TOI-3362b has a high eccentricity of 0.720.

The planet's orbit is nearly aligned with the star's spin axis.

A distant companion beyond 5 au may explain the system's architecture.

Abstract

High-eccentricity tidal migration predicts the existence of highly eccentric proto-hot Jupiters on the "tidal circularization track," meaning that they might eventually become hot Jupiters, but that their migratory journey remains incomplete. Having experienced moderate amounts of the tidal reprocessing of their orbital elements, proto-hot Jupiters systems can be powerful test beds for the underlying mechanisms of eccentricity growth.
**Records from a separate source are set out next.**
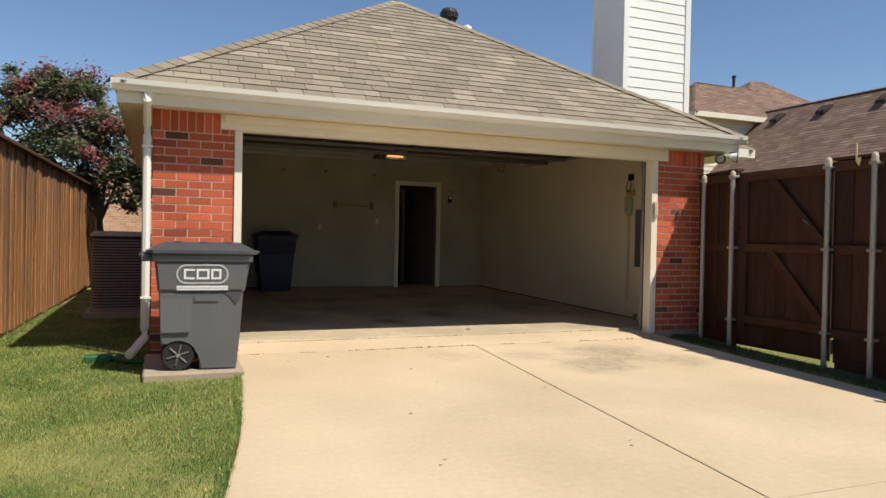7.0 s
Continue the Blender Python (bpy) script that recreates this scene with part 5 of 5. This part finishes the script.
myr = [(-4.2, 9.6, 2.0, 0.7), (-5.4, 9.2, 2.2, 0.6), (-3.4, 9.6, 2.3, 0.6), (-6.1, 9.3, 3.6, 0.5), (-5.3, 9.1, 4.1, 0.5), (-5.2, 9.0, 3.4, 0.95), (-6.0, 9.0, 3.1, 0.75), (-4.4, 9.2, 3.2, 0.85), (-5.0, 8.8, 2.5, 0.8), (-3.9, 8.8, 2.5, 0.7), (-5.7, 9.4, 3.8, 0.6), (-4.7, 9.4, 4.0, 0.6), (-3.5, 9.2, 3.0, 0.6)]
tree("crape_myrtle", "crape myrtle with dark leaves and crimson blossom", (-4.3, 9.2, -0.02, 1.5), 8, myr, 30000, 0.11, LEAF3, 63, 0.07, 0.1, BLOOM, 6500)
pk = [(11.6, 0.2, 2.45, 0.5), (12.2, 0.4, 2.75, 0.55), (12.9, 0.5, 2.55, 0.55), (13.5, 0.6, 2.3, 0.5), (11.1, 0.0, 2.2, 0.5), (12.6, 0.6, 3.0, 0.35), (11.9, 0.4, 2.0, 0.6), (13.1, 0.6, 1.8, 0.6), (14.0, 0.8, 2.1, 0.4)]
tree("pink_myrtle", "crape myrtle shrub covered in pink blossom", (12.0, 0.5, 0.3, 0.8), 6, pk, 4500, 0.08, LEAF, 64, 0.05, 0.0, PINK, 9000, "shrub")

# ---- brick piers, course by course ----
full = bpy.data.meshes.new("brick")
bm = B(0, 1, -0.005, 0.05, 0, 1)
bm.to_mesh(full)
bm.free()
full.materials.append(BRICK)
dark = full.copy()
dark.materials.clear()
dark.materials.append(CHAR)
rb = random.Random(5)


def lay(x, z, w, h):
    ob = new("brick", dark if rb.random() < 0.03 else full)
    ob.parent = house
    ob.matrix_basis = Matrix.Translation((x, -0.026 + rb.uniform(-0.0015, 0.0015), z)) @ Matrix.Diagonal((w, 1, h, 1))


for x0, x1 in ((BX0, -2.518), (2.548, BX1)):
    z, k = -0.06, 0
    while z < 2.02:
        x = x0 - (0.107 if k % 2 else 0.0)
        while x < x1 - 0.01:
            a, b = max(x, x0), min(x + 0.203, x1)
            if b - a > 0.03:
                lay(a, z, b - a, 0.0648)
            x += 0.214
        z += 0.0765
        k += 1
    x = x0
    while x < x1 - 0.02:
        lay(x, z, min(0.066, x1 - x), 2.272 - z)
        x += 0.0765
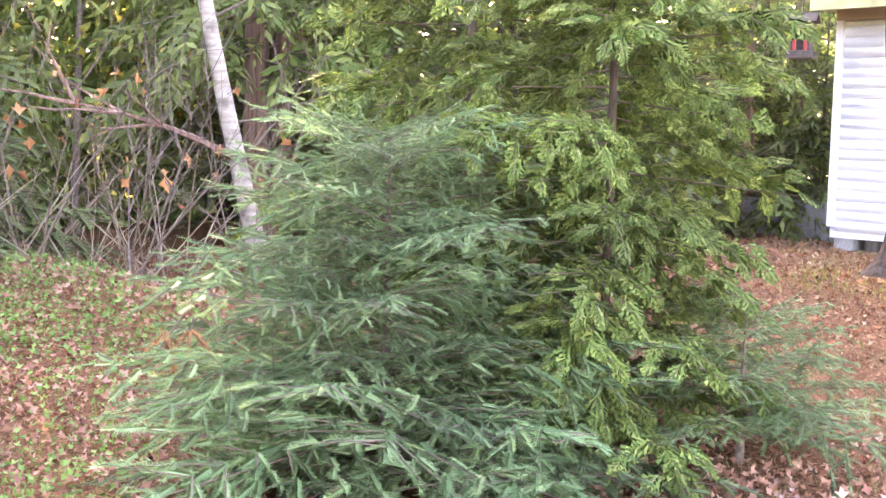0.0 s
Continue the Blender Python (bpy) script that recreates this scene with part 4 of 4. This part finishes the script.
# ---- woods behind the fir and round the yard ----
OLD = "tall cedar with shaggy bark at the edge of the woods"
SPR = "dark green fir standing in the woods"
# those at (16.6, 10.6) and (19.0, 10.2) are added to shade the roof
for k, (x, y, h, r0) in enumerate(((6.85, 10.4, 10, 0.14), (7.2, 10.5, 9.5, 0.11), (8.0, 9.9, 7, 0.10), (13.4, 9.3, 4.5, 0.10), (14.6, 9.4, 9, 0.12), (11.4, 11.5, 4.2, 0.08), (3.4, 11.8, 10, 0.15), (1.2, 11.0, 9, 0.15),
                                   (8.2, 13.0, 11, 0.15), (5.0, 14.0, 11, 0.15), (17.2, 12.4, 10, 0.15), (17.0, 12.0, 11, 0.15), (2.2, 15.5, 12, 0.16), (18.0, 17.5, 12, 0.2), (10.5, 16.5, 12, 0.2),
                                   (7.0, 18.0, 13, 0.2), (16.6, 10.6, 10, 0.15), (19.0, 10.2, 10, 0.15), (18.3, 13.5, 11, 0.15), (20.5, 14.5, 12, 0.2), (-1.0, 14.0, 11, 0.2), (4.2, 20.0, 13, 0.2))):
    if k % 3 == 2:
        conifer("fir_tree", x, y, h, r0, M_PINEBARK, FAR_FIR, 65, 1.5, 0.4, SPR, group="woods", rise=0.05, seed=100 + k, top_rise=0.5, power=1.15)
    else:
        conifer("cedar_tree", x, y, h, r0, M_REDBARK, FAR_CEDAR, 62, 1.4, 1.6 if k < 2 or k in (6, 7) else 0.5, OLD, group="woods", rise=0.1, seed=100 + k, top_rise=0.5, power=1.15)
# a low thicket beyond the cottage's corner
# the fir at (10.9, 9.5) is added to shade the big cedar's trunk
for k, (x, y, h) in enumerate(((14.6, 9.9, 6.0), (11.2, 10.3, 4.8), (9.2, 9.9, 5.2), (12.3, 11.7, 6.0), (10.4, 12.3, 7.0), (8.9, 11.3, 7.5), (7.6, 11.6, 7.0), (11.8, 9.7, 4.4), (12.7, 10.4, 5.0), (10.3, 10.6, 7.0), (10.0, 9.0, 2.6), (10.9, 9.5, 4.0), (11.3, 9.8, 2.6), (13.9, 10.2, 2.8), (9.9, 9.9, 2.4), (7.9, 9.7, 2.2), (14.0, 8.6, 3.0), (2.4, 9.6, 1.3), (0.9, 9.0, 1.2), (3.5, 10.0, 1.6), (15.6, 8.9, 3.0))):
    conifer("fir_tree", x, y, h, 0.04, M_PINEBARK, FAR_FIR, 70, 1.4, 0.1, "bushy young fir in the undergrowth", group="undergrowth", rise=0.15, seed=200 + k, top_rise=0.6)
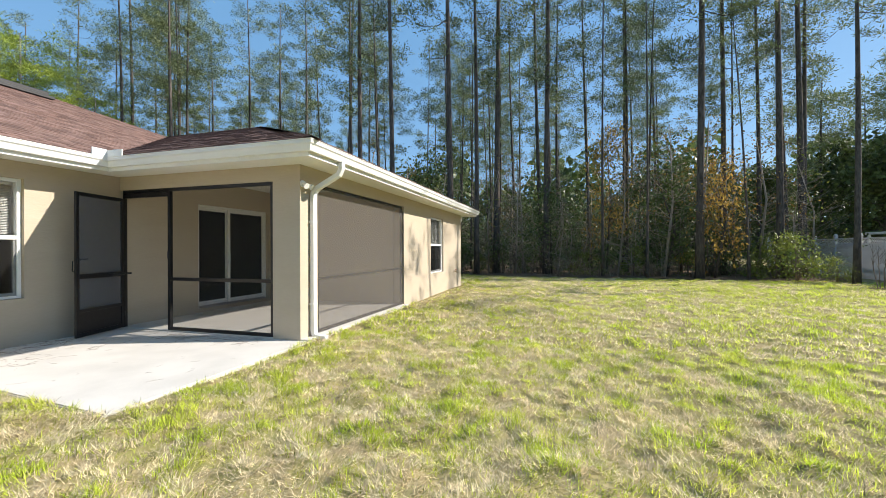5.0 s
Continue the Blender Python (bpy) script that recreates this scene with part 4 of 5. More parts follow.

Notably, they may be used for discriminating between variants of high-eccentricity migration, each predicting a distinct evolution of misalignment between the star and the planet's orbit. We constrain the spin-orbit misalignment of the proto-hot Jupiter TOI-3362b with high-precision radial velocity observations using ESPRESSO at VLT. The observations reveal a sky-projected obliquity $\lambda = 1.2_{-2.7}^{+2.8}$ deg and constrain the orbital eccentricity to $e=0.720 \pm 0.016$, making it one of the most eccentric gas giants for which the obliquity has been measured. The large eccentricity and the striking orbit alignment of the planet suggest that ongoing coplanar high-eccentricity migration driven by a distant companion is a possible explanation for the system's architecture. This distant companion would need to reside beyond 5 au at 95% confidence to be compatible with the available radial velocity observations.